The PATH_SCOPE option on the RECOVERY statement in the IECIOSxx parmlib member and the SETIOS RECOVERY command, along with the PATH_THRESHOLD and PATH_INTERVAL options, allows you to reduce the elapsed time it takes for the system to recover from channel path-related errors, and helps prevent system performance problems that can occur when a significant amount of time is spent in repetitive channel path error recovery. For more information on the syntax of the RECOVERY statement in IECIOSxx, see z/OS MVS Initialization and Tuning Reference. For more information on the syntax of the SETIOS RECOVERY command, see SETIOS command.

Specify a PATH_SCOPE of either CU or DEVICE to enable path recovery either for all devices attached to the control unit (CU) or on a device-by-device basis (DEVICE). The default is PATH_SCOPE=DEVICE.

If PATH_SCOPE=DEVICE is specified, then path recovery is on a device-by-device basis and no monitoring of intermittent errors is performed. The PATH_INTERVAL and PATH_THRESHOLD keywords may not be specified with PATH_SCOPE=DEVICE.

If PATH_SCOPE=CU is specified and path recovery determines that a channel path needs to be removed from a device, the path is removed from all devices defined to the control unit. Additionally, for intermittent channel path errors, the system collects error statistics over a period of time, and if the number of errors reaches or exceeds a threshold value, the channel path is removed from all devices defined to the control unit. The time period and threshold are controlled by the PATH_INTERVAL and PATH_THRESHOLD parameters as follows: For example, specifying a PATH_INTERVAL of 10 (minutes) and a PATH_THRESHOLD of 20 (errors per minute) means that at least 20 errors must occur every minute for 10 consecutive minutes before the path from the failing hardware component is removed from all the affected devices.
Note: Do not set the PATH_INTERVAL and PATH_THRESHOLD values to a very low value (for example, setting the PATH_INTERVAL to 1 minute or setting the PATH_THRESHOLD to 1 error) because this may interfere with normal system recovery and cause the system to remove channel paths unnecessarily. When a channel path becomes not operational, the system takes the path offline to the affected devices. Later, when the path becomes operational, the channel subsystem notifies the system so that it can bring the path back online. If there are I/Os that are active when the channel path becomes not operational, these I/Os are terminated with an interface control check. If PATH_SCOPE=CU is specified, these interface control checks are counted towards the PATH_THRESHOLD value and may cause the system to internally remove the path from all devices on the control unit if the PATH_THRESHOLD and PATH_INTERVAL values are too small. Later, when the channel subsystem notifies the system that the channel path is now available, the system does not automatically bring the channel path online; the channel path must be brought online manually.

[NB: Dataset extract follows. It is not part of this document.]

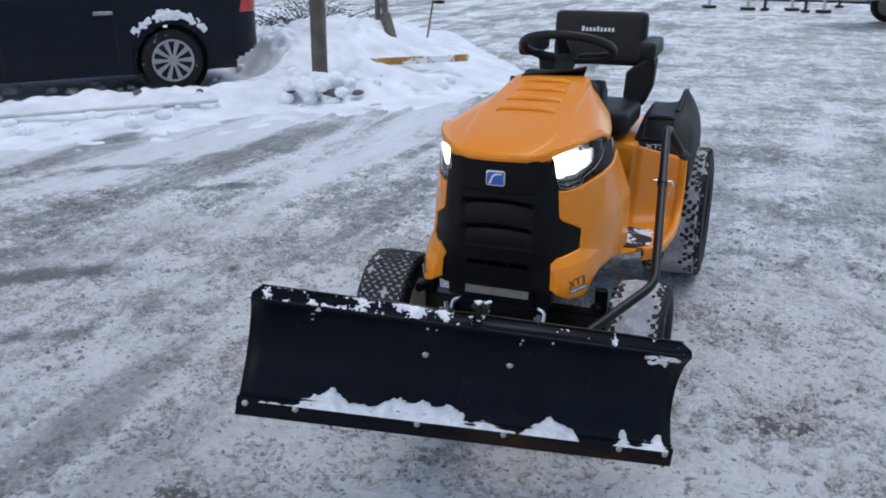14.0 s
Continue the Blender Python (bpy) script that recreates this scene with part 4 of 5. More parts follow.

When PATH_SCOPE=CU is specified and the system internally varies the path offline to all devices on a control unit, the system does not remove the last path to a device if the device is online, allocated, reserved, or in use by a system component. However, if the path becomes not operational because of a link threshold condition, then the last path is taken offline. A link threshold condition, also known as a flapping links condition, occurs when a channel path transitions between not operational and operational multiple times within a short period of time. This is usually a sign of some type of hardware problem. These transitions cause the system to perform path-related recovery, which delays applications until the recovery completes. If the channel path transitions too many times within a short period of time, the channel subsystem keeps the channel path offline to prevent further path recovery.

When PATH_SCOPE=CU is specified, channel paths that are internally varied offline by the system are not varied back online automatically. You must use one of the following commands to bring the path back online after ensuring that the problem that caused the path errors has been resolved:
Note: You should bring the path online to a single device first and then wait a short period of time (minutes) to allow I/Os to be issued to the device before bringing the path online to the remaining devices. This ensures that the problem has been resolved and no further errors will occur.